Céline Constantin, 45 ans, reconvertie depuis peu dans l’économie sociale et solidaire, a opéré un virage radical. “Je ne souhaitais plus soutenir l’exploitation pétrolière, l’une des plus importantes sources d’investissements bancaires. J’ai donc voulu réorienter mon argent vers la finance solidaire”.

Comme elle, 61% des Français considèrent les impacts environnementaux et sociaux dans leurs décisions de placements “importants”, selon un sondage Ifop. Pourtant, la marche est encore longue : seuls 13% des Français connaissent l'existence des placements financiers responsables. Au final, l'épargne solidaire ne représente que 0,25 % de l’épargne totale française !

Le potentiel est pourtant énorme : “l’épargne des Français représente deux fois le PIB français. Comme quoi, les citoyens ont une vraie responsabilité et un rôle à jouer !

Mais ce n’est pas si simple de changer ses habitudes et de frapper à la bonne porte. “Mon agence ne m’a proposé aucun investissement responsable satisfaisant”, se rappelle Céline.

A l’image de son parcours, il n’est pas impossible de faire sa révolution bancaire. Voici les grandes étapes et les bonnes astuces pour franchir le pas. 

1. Réorienter son épargne personnelle via les banques... 

Céline est d’abord partie en quête d’un système bancaire en accord avec ses valeurs. “J’ai pensé naturellement à la NEF”, se rappelle-t-elle. Depuis 1983, cet établissement est l’unique banque française spécialisée dans la “finance solidaire”. L’institution compte 22 000 épargnants pour un total de 315 millions d’euros d’encours.

Éco-mots

Encours

Désigne l'ensemble des montants déposés par les épargnants au sein d'une même institution bancaire.

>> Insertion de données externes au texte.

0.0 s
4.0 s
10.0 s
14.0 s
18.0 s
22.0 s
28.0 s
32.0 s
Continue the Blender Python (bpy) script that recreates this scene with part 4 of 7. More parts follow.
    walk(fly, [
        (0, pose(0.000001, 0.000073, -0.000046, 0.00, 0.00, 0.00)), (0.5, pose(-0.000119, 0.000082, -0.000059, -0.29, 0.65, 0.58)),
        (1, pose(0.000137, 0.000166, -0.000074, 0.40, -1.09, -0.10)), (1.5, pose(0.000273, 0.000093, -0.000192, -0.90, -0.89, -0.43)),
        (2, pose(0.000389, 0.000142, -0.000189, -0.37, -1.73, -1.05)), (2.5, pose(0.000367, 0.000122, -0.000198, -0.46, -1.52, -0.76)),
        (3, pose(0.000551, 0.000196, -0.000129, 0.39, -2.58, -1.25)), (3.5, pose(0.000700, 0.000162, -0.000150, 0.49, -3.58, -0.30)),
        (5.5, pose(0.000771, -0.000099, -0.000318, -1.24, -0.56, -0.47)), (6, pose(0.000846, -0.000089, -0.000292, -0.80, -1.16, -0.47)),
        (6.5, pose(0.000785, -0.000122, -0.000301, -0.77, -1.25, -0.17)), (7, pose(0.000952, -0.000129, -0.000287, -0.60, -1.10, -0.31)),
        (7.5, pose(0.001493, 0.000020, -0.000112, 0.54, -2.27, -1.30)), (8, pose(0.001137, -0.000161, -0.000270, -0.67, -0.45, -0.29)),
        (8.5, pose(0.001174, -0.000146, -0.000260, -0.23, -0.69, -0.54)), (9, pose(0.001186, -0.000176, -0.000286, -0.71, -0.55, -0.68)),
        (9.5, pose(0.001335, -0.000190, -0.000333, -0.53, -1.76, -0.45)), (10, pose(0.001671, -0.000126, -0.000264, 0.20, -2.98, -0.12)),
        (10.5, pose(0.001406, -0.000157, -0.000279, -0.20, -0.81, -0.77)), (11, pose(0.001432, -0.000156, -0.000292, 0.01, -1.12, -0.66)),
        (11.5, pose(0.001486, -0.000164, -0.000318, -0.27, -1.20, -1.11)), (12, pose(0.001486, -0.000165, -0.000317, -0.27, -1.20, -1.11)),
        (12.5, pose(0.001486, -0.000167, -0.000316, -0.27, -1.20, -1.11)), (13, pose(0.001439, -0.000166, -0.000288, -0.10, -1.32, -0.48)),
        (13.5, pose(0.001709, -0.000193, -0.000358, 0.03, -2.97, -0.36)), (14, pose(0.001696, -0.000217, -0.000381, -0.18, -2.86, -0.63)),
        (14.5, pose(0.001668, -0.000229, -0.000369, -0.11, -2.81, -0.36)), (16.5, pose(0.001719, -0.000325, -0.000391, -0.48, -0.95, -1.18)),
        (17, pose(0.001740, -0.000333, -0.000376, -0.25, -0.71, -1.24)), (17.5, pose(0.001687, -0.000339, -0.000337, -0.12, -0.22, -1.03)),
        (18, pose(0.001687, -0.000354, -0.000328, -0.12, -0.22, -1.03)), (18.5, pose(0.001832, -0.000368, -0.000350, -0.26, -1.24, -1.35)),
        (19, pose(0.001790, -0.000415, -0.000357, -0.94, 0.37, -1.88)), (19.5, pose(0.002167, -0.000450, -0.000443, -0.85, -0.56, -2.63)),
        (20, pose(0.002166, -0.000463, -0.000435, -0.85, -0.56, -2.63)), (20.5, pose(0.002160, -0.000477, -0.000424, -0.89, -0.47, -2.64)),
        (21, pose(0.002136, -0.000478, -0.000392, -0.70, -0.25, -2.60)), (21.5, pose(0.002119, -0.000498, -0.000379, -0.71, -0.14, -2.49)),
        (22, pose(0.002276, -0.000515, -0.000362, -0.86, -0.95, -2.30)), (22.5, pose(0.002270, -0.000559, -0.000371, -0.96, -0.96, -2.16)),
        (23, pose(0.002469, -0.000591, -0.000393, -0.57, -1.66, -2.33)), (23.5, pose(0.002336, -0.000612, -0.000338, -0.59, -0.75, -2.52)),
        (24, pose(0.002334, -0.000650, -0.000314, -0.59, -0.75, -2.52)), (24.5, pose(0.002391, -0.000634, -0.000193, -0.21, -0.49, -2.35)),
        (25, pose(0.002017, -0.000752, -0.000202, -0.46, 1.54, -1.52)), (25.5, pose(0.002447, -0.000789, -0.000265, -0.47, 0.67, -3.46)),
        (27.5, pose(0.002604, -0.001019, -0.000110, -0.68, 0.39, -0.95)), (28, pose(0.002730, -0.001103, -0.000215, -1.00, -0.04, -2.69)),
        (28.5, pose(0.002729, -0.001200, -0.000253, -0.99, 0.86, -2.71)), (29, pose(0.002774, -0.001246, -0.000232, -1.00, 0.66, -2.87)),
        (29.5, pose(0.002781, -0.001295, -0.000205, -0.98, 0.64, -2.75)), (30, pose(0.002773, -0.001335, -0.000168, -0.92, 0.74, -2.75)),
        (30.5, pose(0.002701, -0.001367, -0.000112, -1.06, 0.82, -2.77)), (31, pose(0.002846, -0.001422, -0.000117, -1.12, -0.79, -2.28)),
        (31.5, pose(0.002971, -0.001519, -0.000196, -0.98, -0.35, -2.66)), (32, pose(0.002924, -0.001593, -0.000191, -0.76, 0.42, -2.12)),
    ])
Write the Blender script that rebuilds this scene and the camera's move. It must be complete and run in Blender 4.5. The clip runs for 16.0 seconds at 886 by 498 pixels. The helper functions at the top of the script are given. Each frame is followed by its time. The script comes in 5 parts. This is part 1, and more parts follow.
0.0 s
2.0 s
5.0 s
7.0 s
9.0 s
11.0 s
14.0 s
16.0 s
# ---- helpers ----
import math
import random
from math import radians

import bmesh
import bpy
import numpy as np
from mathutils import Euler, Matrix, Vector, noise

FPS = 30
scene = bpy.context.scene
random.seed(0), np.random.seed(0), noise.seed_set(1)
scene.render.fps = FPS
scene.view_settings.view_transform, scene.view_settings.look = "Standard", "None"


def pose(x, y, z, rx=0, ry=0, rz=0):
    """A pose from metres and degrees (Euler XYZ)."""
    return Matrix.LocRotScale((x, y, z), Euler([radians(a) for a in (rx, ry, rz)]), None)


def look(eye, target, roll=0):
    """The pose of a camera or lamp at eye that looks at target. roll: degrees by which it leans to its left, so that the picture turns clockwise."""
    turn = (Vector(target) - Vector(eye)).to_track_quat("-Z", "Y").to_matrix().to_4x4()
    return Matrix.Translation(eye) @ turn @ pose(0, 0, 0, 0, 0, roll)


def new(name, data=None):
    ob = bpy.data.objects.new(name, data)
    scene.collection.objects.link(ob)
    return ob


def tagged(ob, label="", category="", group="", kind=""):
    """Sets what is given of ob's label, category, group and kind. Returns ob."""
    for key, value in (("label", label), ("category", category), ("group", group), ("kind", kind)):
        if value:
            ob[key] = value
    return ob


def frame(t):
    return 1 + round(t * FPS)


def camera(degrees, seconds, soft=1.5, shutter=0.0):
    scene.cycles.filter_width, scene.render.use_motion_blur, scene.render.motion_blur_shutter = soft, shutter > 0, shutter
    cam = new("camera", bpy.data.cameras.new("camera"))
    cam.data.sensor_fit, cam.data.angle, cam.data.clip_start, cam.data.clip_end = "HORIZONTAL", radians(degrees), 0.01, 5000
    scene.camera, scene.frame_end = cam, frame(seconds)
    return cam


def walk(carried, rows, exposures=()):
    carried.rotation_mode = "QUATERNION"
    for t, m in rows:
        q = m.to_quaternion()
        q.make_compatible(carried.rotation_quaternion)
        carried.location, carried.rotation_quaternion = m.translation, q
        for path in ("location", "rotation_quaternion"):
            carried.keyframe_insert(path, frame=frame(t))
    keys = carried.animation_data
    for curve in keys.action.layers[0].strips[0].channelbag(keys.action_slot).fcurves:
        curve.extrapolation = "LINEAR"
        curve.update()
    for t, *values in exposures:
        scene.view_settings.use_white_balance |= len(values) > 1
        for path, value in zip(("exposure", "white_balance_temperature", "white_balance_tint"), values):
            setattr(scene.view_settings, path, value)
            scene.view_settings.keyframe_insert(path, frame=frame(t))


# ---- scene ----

Ce montant est un “pot commun” dans lequel la banque pioche pour financer les projets. Tous les ans, elle liste et localise l’intégralité des financements auxquels elle a participé.

En nombre de projets financés, notre plus gros bénéficiaire est le réseau de distribution Biocoop. Entre 50 et 75% de leurs boutiques empruntent chez nous”, confie Philippe Pascal, responsable des particuliers à la NEF. 

Malgré sa bonne volonté, Céline a rencontré une série d’obstacles. D’abord, ce n’est pas si simple de jongler avec les différents comptes où se trouvent son argent.

Par exemple, elle n’a finalement pas opté pour la Nef car cette banque ne propose pas de compte-courant, simplement un compte épargne. Elle s’oriente vers le Crédit coopératif, qui offre les deux usages.

Au sein de cette institution, son argent finance des logements à destination des plus démunis et de l’économie sociale et solidaire. “Mais ça manque encore de transparence”, critique-t-elle. Autre limite,  “débloquer mon assurance-vie m’aurait coûté trop cher. J’ai seulement pu réorienter la destination de cet argent vers des causes plus justes”.

2. Être prêt à gagner moins 

Dans la finance solidaire, on préfère en effet prêter à un agriculteur du Jura ou pour la construction d’un parc éolien. Ce choix a un coût : les projets sont moins rentables économiquement et donc moins rémunérateurs pour l'épargnant.

Cela n’a pas été un frein pour Céline : “Bien sûr, j’ai dû poser la question de la rémunération. Mais j’ai rapidement compris que le rendement économique n’était pas prioritaire.” 

Mais qui sont ces gens qui investissent, à faible rendement économique ?

L’épargnant solidaire typique est masculin, il habite en Île-de-France, a 45 ans, et investit en moyenne 4 306€.

Cette typologie, issue d’une étude de Finansol datée de 2014, ignore seulement un point, nouveau dans le marché de la finance solidaire : le crowdfunding. Depuis, des sites comme Lita.co émergent. De nouveaux épargnants solidaires, entre 25 et 30 ans, investissent dès 5 euros. 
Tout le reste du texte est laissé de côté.